▸ **Your goal**: Omit all images. Transcribe the rest of the material below exactly.
------ Data in this exercise ------
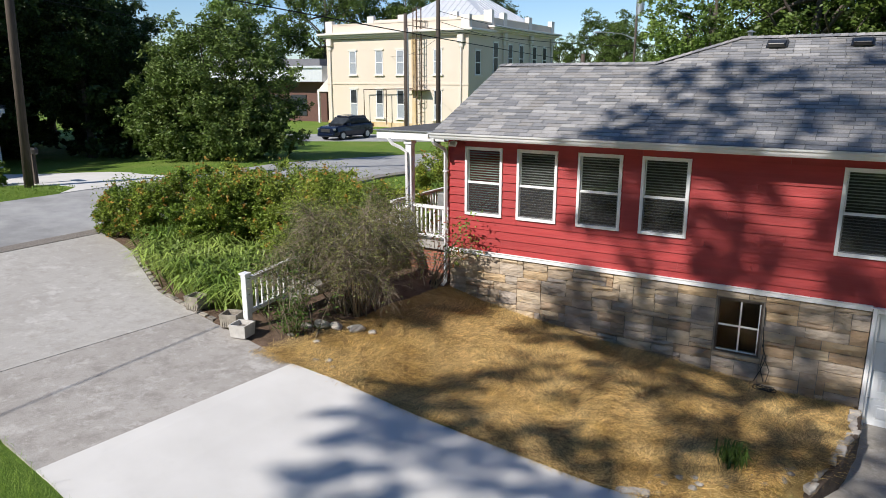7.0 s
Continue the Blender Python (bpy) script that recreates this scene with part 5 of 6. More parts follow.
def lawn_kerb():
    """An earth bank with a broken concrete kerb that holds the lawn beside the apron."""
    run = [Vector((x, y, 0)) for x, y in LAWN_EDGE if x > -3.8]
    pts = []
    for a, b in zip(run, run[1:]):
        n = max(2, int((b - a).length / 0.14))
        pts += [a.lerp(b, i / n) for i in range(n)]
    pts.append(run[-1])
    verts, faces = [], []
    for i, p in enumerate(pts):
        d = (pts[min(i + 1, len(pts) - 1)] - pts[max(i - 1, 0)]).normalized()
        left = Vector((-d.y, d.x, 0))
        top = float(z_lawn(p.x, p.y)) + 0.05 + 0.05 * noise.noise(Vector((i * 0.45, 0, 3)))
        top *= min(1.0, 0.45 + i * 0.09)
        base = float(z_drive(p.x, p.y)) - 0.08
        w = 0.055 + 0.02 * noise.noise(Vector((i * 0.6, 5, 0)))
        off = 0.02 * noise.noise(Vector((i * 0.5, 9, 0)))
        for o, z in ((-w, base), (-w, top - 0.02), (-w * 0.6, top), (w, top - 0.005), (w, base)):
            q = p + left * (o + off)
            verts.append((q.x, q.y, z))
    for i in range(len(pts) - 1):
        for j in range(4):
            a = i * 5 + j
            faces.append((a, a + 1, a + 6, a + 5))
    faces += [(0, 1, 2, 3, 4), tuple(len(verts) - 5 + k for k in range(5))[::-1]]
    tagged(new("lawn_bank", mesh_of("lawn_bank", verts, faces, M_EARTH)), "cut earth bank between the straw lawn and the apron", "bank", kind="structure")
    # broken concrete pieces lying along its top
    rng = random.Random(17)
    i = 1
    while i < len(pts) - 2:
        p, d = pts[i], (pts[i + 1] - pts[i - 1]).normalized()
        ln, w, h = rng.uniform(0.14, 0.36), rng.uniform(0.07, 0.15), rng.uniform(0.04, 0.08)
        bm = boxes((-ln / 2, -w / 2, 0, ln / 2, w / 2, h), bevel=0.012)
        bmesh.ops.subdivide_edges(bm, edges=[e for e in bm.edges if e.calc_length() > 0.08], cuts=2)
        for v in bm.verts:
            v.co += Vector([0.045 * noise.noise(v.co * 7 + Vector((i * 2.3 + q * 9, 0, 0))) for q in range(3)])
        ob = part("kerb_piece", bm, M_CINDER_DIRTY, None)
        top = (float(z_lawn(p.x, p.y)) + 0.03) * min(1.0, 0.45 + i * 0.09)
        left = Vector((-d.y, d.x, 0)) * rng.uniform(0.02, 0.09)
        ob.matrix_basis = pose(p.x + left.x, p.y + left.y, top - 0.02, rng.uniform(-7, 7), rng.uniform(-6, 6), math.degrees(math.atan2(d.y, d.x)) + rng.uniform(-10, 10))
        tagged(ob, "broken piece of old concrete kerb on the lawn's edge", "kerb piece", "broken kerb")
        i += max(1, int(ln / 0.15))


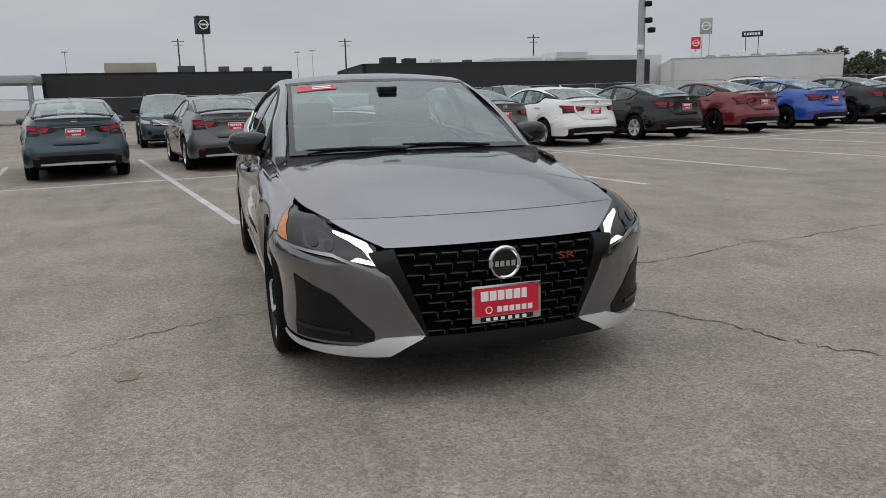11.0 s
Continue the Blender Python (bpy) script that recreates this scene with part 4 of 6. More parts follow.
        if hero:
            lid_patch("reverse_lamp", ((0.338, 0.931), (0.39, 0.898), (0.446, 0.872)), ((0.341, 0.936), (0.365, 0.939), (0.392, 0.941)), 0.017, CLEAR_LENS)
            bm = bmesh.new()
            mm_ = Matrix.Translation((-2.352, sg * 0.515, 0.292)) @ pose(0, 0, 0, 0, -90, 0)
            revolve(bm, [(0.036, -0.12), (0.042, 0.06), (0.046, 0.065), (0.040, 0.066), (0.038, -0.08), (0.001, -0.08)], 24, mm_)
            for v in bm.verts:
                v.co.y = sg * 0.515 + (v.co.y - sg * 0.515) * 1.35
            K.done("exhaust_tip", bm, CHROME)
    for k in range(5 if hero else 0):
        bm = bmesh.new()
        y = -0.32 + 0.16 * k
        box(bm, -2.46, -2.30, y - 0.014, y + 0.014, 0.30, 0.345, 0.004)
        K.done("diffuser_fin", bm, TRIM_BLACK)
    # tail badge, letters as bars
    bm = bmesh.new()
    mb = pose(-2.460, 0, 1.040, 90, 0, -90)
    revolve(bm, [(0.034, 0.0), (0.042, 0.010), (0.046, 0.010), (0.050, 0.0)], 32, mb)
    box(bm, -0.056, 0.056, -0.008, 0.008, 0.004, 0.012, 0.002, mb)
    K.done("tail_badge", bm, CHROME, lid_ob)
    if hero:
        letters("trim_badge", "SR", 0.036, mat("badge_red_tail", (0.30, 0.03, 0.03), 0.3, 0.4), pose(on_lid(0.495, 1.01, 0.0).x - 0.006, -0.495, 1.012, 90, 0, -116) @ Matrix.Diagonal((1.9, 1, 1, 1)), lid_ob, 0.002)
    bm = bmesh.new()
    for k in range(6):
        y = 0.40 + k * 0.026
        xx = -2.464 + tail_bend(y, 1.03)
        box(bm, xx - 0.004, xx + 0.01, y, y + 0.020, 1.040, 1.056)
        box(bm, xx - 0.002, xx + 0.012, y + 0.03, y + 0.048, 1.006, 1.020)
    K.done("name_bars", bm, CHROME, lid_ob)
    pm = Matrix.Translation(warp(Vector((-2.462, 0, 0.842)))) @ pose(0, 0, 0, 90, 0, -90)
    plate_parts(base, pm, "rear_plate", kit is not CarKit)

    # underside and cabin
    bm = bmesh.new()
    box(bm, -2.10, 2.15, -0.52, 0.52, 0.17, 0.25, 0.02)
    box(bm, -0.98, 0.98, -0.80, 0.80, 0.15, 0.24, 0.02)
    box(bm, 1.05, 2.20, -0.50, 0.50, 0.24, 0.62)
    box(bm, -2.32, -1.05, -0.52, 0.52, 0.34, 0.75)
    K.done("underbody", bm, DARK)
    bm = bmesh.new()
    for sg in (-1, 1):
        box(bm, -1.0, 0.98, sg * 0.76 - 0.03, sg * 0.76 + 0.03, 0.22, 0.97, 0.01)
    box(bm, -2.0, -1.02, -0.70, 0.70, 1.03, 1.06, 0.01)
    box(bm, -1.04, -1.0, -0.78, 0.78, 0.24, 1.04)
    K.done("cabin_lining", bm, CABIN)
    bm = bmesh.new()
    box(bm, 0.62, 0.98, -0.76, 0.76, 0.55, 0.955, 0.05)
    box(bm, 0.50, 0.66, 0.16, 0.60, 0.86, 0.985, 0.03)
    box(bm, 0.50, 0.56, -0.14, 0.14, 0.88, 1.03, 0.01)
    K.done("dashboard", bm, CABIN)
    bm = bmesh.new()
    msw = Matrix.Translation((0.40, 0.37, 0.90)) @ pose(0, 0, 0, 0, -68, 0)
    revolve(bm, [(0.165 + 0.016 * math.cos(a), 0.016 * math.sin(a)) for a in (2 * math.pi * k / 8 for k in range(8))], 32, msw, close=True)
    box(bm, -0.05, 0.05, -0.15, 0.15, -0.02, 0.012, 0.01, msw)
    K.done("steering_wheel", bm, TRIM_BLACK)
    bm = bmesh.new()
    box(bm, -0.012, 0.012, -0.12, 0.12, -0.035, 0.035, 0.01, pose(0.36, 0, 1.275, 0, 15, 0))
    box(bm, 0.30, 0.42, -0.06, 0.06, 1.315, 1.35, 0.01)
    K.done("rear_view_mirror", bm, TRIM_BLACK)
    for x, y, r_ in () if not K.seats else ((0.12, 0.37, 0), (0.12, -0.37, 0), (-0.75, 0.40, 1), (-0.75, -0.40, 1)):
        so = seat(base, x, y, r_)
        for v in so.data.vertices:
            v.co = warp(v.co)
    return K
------
▸ **Correct response**:
7.0 s
Continue the Blender Python (bpy) script that recreates this scene with part 5 of 6. More parts follow.
def lawn_kerb():
    """An earth bank with a broken concrete kerb that holds the lawn beside the apron."""
    run = [Vector((x, y, 0)) for x, y in LAWN_EDGE if x > -3.8]
    pts = []
    for a, b in zip(run, run[1:]):
        n = max(2, int((b - a).length / 0.14))
        pts += [a.lerp(b, i / n) for i in range(n)]
    pts.append(run[-1])
    verts, faces = [], []
    for i, p in enumerate(pts):
        d = (pts[min(i + 1, len(pts) - 1)] - pts[max(i - 1, 0)]).normalized()
        left = Vector((-d.y, d.x, 0))
        top = float(z_lawn(p.x, p.y)) + 0.05 + 0.05 * noise.noise(Vector((i * 0.45, 0, 3)))
        top *= min(1.0, 0.45 + i * 0.09)
        base = float(z_drive(p.x, p.y)) - 0.08
        w = 0.055 + 0.02 * noise.noise(Vector((i * 0.6, 5, 0)))
        off = 0.02 * noise.noise(Vector((i * 0.5, 9, 0)))
        for o, z in ((-w, base), (-w, top - 0.02), (-w * 0.6, top), (w, top - 0.005), (w, base)):
            q = p + left * (o + off)
            verts.append((q.x, q.y, z))
    for i in range(len(pts) - 1):
        for j in range(4):
            a = i * 5 + j
            faces.append((a, a + 1, a + 6, a + 5))
    faces += [(0, 1, 2, 3, 4), tuple(len(verts) - 5 + k for k in range(5))[::-1]]
    tagged(new("lawn_bank", mesh_of("lawn_bank", verts, faces, M_EARTH)), "cut earth bank between the straw lawn and the apron", "bank", kind="structure")
    # broken concrete pieces lying along its top
    rng = random.Random(17)
    i = 1
    while i < len(pts) - 2:
        p, d = pts[i], (pts[i + 1] - pts[i - 1]).normalized()
        ln, w, h = rng.uniform(0.14, 0.36), rng.uniform(0.07, 0.15), rng.uniform(0.04, 0.08)
        bm = boxes((-ln / 2, -w / 2, 0, ln / 2, w / 2, h), bevel=0.012)
        bmesh.ops.subdivide_edges(bm, edges=[e for e in bm.edges if e.calc_length() > 0.08], cuts=2)
        for v in bm.verts:
            v.co += Vector([0.045 * noise.noise(v.co * 7 + Vector((i * 2.3 + q * 9, 0, 0))) for q in range(3)])
        ob = part("kerb_piece", bm, M_CINDER_DIRTY, None)
        top = (float(z_lawn(p.x, p.y)) + 0.03) * min(1.0, 0.45 + i * 0.09)
        left = Vector((-d.y, d.x, 0)) * rng.uniform(0.02, 0.09)
        ob.matrix_basis = pose(p.x + left.x, p.y + left.y, top - 0.02, rng.uniform(-7, 7), rng.uniform(-6, 6), math.degrees(math.atan2(d.y, d.x)) + rng.uniform(-10, 10))
        tagged(ob, "broken piece of old concrete kerb on the lawn's edge", "kerb piece", "broken kerb")
        i += max(1, int(ln / 0.15))


11.0 s
Continue the Blender Python (bpy) script that recreates this scene with part 4 of 6. More parts follow.
        if hero:
            lid_patch("reverse_lamp", ((0.338, 0.931), (0.39, 0.898), (0.446, 0.872)), ((0.341, 0.936), (0.365, 0.939), (0.392, 0.941)), 0.017, CLEAR_LENS)
            bm = bmesh.new()
            mm_ = Matrix.Translation((-2.352, sg * 0.515, 0.292)) @ pose(0, 0, 0, 0, -90, 0)
            revolve(bm, [(0.036, -0.12), (0.042, 0.06), (0.046, 0.065), (0.040, 0.066), (0.038, -0.08), (0.001, -0.08)], 24, mm_)
            for v in bm.verts:
                v.co.y = sg * 0.515 + (v.co.y - sg * 0.515) * 1.35
            K.done("exhaust_tip", bm, CHROME)
    for k in range(5 if hero else 0):
        bm = bmesh.new()
        y = -0.32 + 0.16 * k
        box(bm, -2.46, -2.30, y - 0.014, y + 0.014, 0.30, 0.345, 0.004)
        K.done("diffuser_fin", bm, TRIM_BLACK)
    # tail badge, letters as bars
    bm = bmesh.new()
    mb = pose(-2.460, 0, 1.040, 90, 0, -90)
    revolve(bm, [(0.034, 0.0), (0.042, 0.010), (0.046, 0.010), (0.050, 0.0)], 32, mb)
    box(bm, -0.056, 0.056, -0.008, 0.008, 0.004, 0.012, 0.002, mb)
    K.done("tail_badge", bm, CHROME, lid_ob)
    if hero:
        letters("trim_badge", "SR", 0.036, mat("badge_red_tail", (0.30, 0.03, 0.03), 0.3, 0.4), pose(on_lid(0.495, 1.01, 0.0).x - 0.006, -0.495, 1.012, 90, 0, -116) @ Matrix.Diagonal((1.9, 1, 1, 1)), lid_ob, 0.002)
    bm = bmesh.new()
    for k in range(6):
        y = 0.40 + k * 0.026
        xx = -2.464 + tail_bend(y, 1.03)
        box(bm, xx - 0.004, xx + 0.01, y, y + 0.020, 1.040, 1.056)
        box(bm, xx - 0.002, xx + 0.012, y + 0.03, y + 0.048, 1.006, 1.020)
    K.done("name_bars", bm, CHROME, lid_ob)
    pm = Matrix.Translation(warp(Vector((-2.462, 0, 0.842)))) @ pose(0, 0, 0, 90, 0, -90)
    plate_parts(base, pm, "rear_plate", kit is not CarKit)

    # underside and cabin
    bm = bmesh.new()
    box(bm, -2.10, 2.15, -0.52, 0.52, 0.17, 0.25, 0.02)
    box(bm, -0.98, 0.98, -0.80, 0.80, 0.15, 0.24, 0.02)
    box(bm, 1.05, 2.20, -0.50, 0.50, 0.24, 0.62)
    box(bm, -2.32, -1.05, -0.52, 0.52, 0.34, 0.75)
    K.done("underbody", bm, DARK)
    bm = bmesh.new()
    for sg in (-1, 1):
        box(bm, -1.0, 0.98, sg * 0.76 - 0.03, sg * 0.76 + 0.03, 0.22, 0.97, 0.01)
    box(bm, -2.0, -1.02, -0.70, 0.70, 1.03, 1.06, 0.01)
    box(bm, -1.04, -1.0, -0.78, 0.78, 0.24, 1.04)
    K.done("cabin_lining", bm, CABIN)
    bm = bmesh.new()
    box(bm, 0.62, 0.98, -0.76, 0.76, 0.55, 0.955, 0.05)
    box(bm, 0.50, 0.66, 0.16, 0.60, 0.86, 0.985, 0.03)
    box(bm, 0.50, 0.56, -0.14, 0.14, 0.88, 1.03, 0.01)
    K.done("dashboard", bm, CABIN)
    bm = bmesh.new()
    msw = Matrix.Translation((0.40, 0.37, 0.90)) @ pose(0, 0, 0, 0, -68, 0)
    revolve(bm, [(0.165 + 0.016 * math.cos(a), 0.016 * math.sin(a)) for a in (2 * math.pi * k / 8 for k in range(8))], 32, msw, close=True)
    box(bm, -0.05, 0.05, -0.15, 0.15, -0.02, 0.012, 0.01, msw)
    K.done("steering_wheel", bm, TRIM_BLACK)
    bm = bmesh.new()
    box(bm, -0.012, 0.012, -0.12, 0.12, -0.035, 0.035, 0.01, pose(0.36, 0, 1.275, 0, 15, 0))
    box(bm, 0.30, 0.42, -0.06, 0.06, 1.315, 1.35, 0.01)
    K.done("rear_view_mirror", bm, TRIM_BLACK)
    for x, y, r_ in () if not K.seats else ((0.12, 0.37, 0), (0.12, -0.37, 0), (-0.75, 0.40, 1), (-0.75, -0.40, 1)):
        so = seat(base, x, y, r_)
        for v in so.data.vertices:
            v.co = warp(v.co)
    return K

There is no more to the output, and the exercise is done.